I want to tell my family, to get it off my chest. But I fear the burden will be replaced with a stab at my heart, rejection. My parents spit upon the feet of homosexuals, they gag at the idea. My sister, she is 2 years older than I but has remained so shielded from the world that I daresay she almost has the mind of a 11 year old. Everything is strictly black and white to her. She does not fully understand sex itself, she does not understand love. To her, heterosexual sex is digusting enough, homosexual sex (if she knows how it works) is even worse, satanic. I believe she is asexual, feeling no sexual attraction to either gender whatsoever. As a result of this, I feel I cannot tell her who I am, for she will not understand. She will believe that homosexuality was a choice on my behalf, she will grow angered and disgusted.

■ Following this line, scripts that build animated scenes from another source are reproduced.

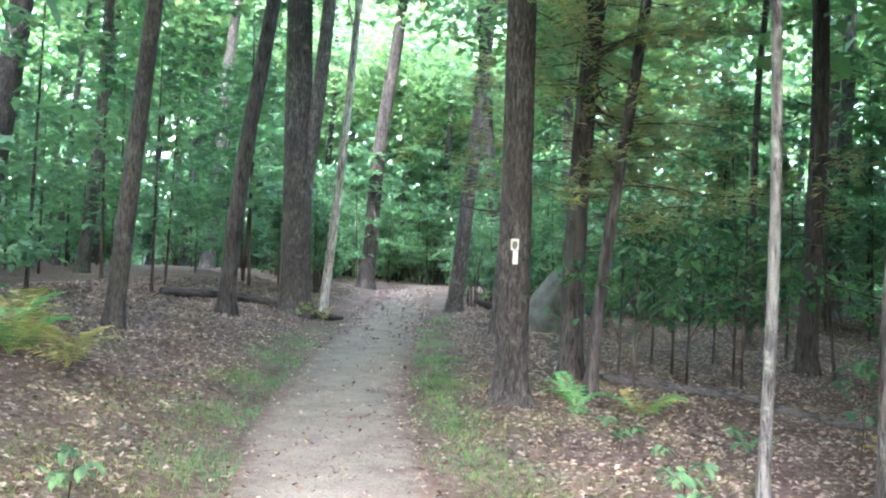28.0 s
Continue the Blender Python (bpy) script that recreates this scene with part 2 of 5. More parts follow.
def trail_material(name):
    """Trodden sand and fine gravel; darker and red-brown under the maple, tan in the woods."""
    m, n, l, p = nodes_of(name)
    geo = n.new("ShaderNodeNewGeometry")
    pos = geo.outputs["Position"]
    sep = n.new("ShaderNodeSeparateXYZ")
    l.new(pos, sep.inputs[0])
    wob = noise_node(n, l, .9, 4, .6, pos)
    along = n.new("ShaderNodeMath")
    along.operation = "MULTIPLY_ADD"
    l.new(wob.outputs["Fac"], along.inputs[0])
    along.inputs[1].default_value = 2.2
    l.new(sep.outputs["Y"], along.inputs[2])
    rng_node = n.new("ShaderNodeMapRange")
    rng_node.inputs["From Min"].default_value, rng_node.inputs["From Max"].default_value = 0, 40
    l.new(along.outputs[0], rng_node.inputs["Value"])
    # base colour by distance along the path: pale, darker red-brown, then tan
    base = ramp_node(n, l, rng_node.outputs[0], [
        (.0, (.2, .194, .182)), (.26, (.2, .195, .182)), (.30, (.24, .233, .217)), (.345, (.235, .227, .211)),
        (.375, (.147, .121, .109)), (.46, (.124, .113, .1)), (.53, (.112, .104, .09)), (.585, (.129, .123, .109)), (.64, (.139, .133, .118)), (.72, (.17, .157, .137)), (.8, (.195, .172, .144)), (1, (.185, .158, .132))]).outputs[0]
    blot = noise_node(n, l, 2.6, 5, .65, pos)
    grit = noise_node(n, l, 45, 5, .75, pos)
    peb = n.new("ShaderNodeTexVoronoi")
    peb.inputs["Scale"].default_value = 60
    l.new(pos, peb.inputs["Vector"])
    col = mix_node(n, l, 1.0, base, ramp_node(n, l, blot.outputs["Fac"], [(.3, (.66, .64, .61)), (.5, (.97, .97, .97)), (.72, (1.2, 1.19, 1.18))]).outputs[0], "MULTIPLY")
    col = mix_node(n, l, 1.0, col, ramp_node(n, l, grit.outputs["Fac"], [(.32, (.45, .44, .43)), (.5, (1, 1, 1)), (.7, (1.42, 1.42, 1.42))]).outputs[0], "MULTIPLY")
    at = n.new("ShaderNodeAttribute")
    at.attribute_name = "rim"
    soil = noise_node(n, l, 7, 6, .7, pos)
    rim = n.new("ShaderNodeMath")
    rim.operation = "MULTIPLY_ADD"
    rim.use_clamp = True
    l.new(soil.outputs["Fac"], rim.inputs[0])
    rim.inputs[1].default_value = 3.0
    l.new(at.outputs["Fac"], rim.inputs[2])
    duff = ramp_node(n, l, grit.outputs["Fac"], [(.3, (.045, .032, .026)), (.5, (.105, .077, .064)), (.75, (.2, .152, .13))]).outputs[0]
    col = mix_node(n, l, rim.outputs[0], col, duff)
    l.new(col, p.inputs["Base Color"])
    p.inputs["Roughness"].default_value = .95
    p.inputs["Specular IOR Level"].default_value = .15
    hgt = mix_node(n, l, .5, grit.outputs["Fac"], peb.outputs["Distance"])
    bp = n.new("ShaderNodeBump")
    bp.inputs["Strength"].default_value, bp.inputs["Distance"].default_value = .7, .012
    l.new(hgt, bp.inputs["Height"])
    l.new(bp.outputs[0], p.inputs["Normal"])
    return m


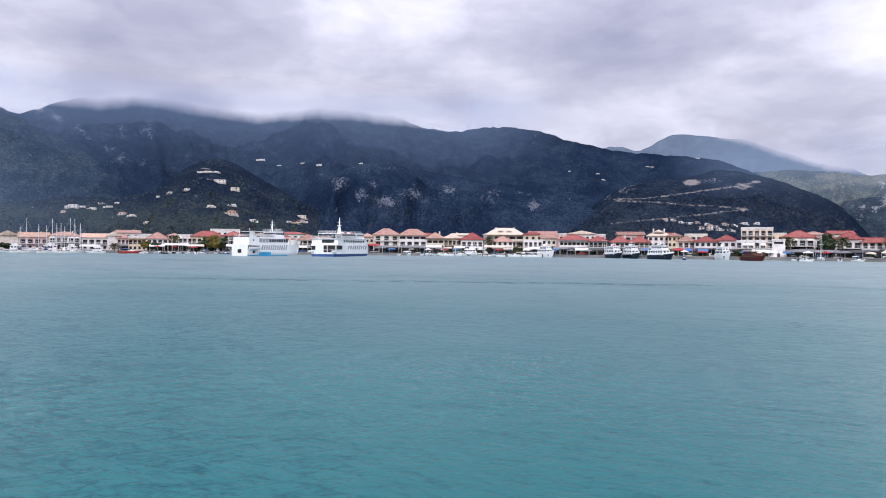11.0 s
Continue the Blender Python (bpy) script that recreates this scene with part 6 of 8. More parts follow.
house(-62.81, 6.2, 413, 3, "cream house with a brown roof in the second row", "sww", "hip", 1.3, CREAM, BROWN_TILE, 3, 10, 2.35)
house(-63.99, 10.6, 404, 2, "white house with a terrace and a brown roof", "sb", "hip", 3.5, WHITE, BROWN_TILE, 4, 10, 2.87, canvas=CANVAS_WHITE)
house(-64.81, 7.0, 447, 3, "white flat-roofed house in the second row", "www", "flat", 0.9, WHITE, SLAB, 3, 10, 2.93)
house(-65.39, 8.7, 407, 2, "yellow house with an arched gallery", "wl", "flat", 1.1, OCHRE, SLAB, 4, 10, 3.40, ground=4.15)
house(-66.35, 6.0, 413, 2, "pink house with a balcony and a brown roof", "sb", "hip", 2.0, PINK, BROWN_TILE, 3, 10, 3.14, canvas=CANVAS_GREY)
house(-68.24, 12.8, 421, 2, "white hotel with balconies and an orange tiled roof", "wb", "gable", 2.1, WHITE, ORANGE_TILE, 4, 9, 3.40, ground=3.87)
house(-66.98, 6.3, 414, 2, "white blank gable wall of a hotel wing", "pp", "front", 2.4, WHITE, PALE_TILE, 1, 10, 3.90)
house(-70.19, 14.7, 430, 2, "white hotel with balconies and a brown roof", "sb", "hip", 2.1, WHITE, BROWN_TILE, 5, 10, 3.40, ground=4.2, hotel=CANVAS_WHITE, canvas=CANVAS_DARK)
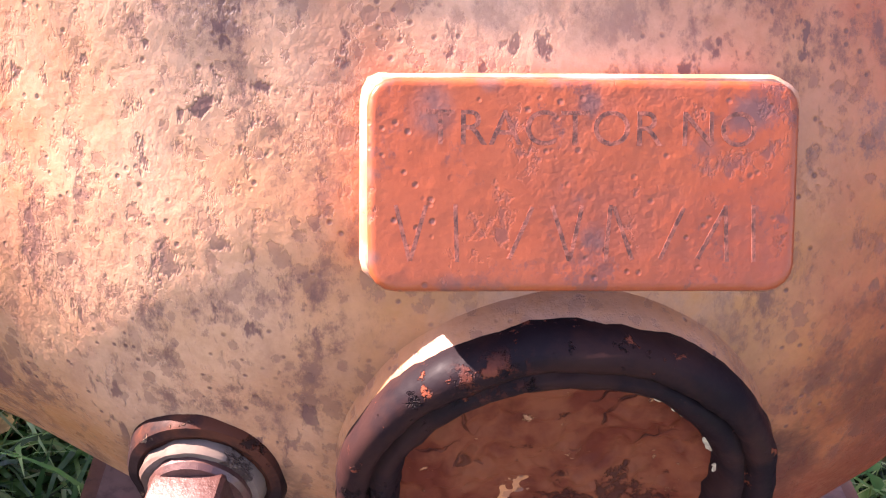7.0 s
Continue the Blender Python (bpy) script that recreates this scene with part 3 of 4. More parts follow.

I would normally not care of her lack of the knowledge of love and sex, other than that it will durastically change how she accepts me when I come out. In short, she will not accept me, for she will not understand.
And my parents in turn will be mortified, they shall beg me to keep it a secret and not act upon it. But this is too much to ask of me, all I want it love, and I shall seek after it. They do not understand, everything is black and white to them. I have so much I want to tell them, so much knowledge on the topic of homosexuality I want to tell them to defend myself. But I know they will not listen. For even once they have stated to me that homosexuality has nothing to do with love, it is merely a perverted sexual attraction. But this is not true!
Please help me, before I lose the last of my hope.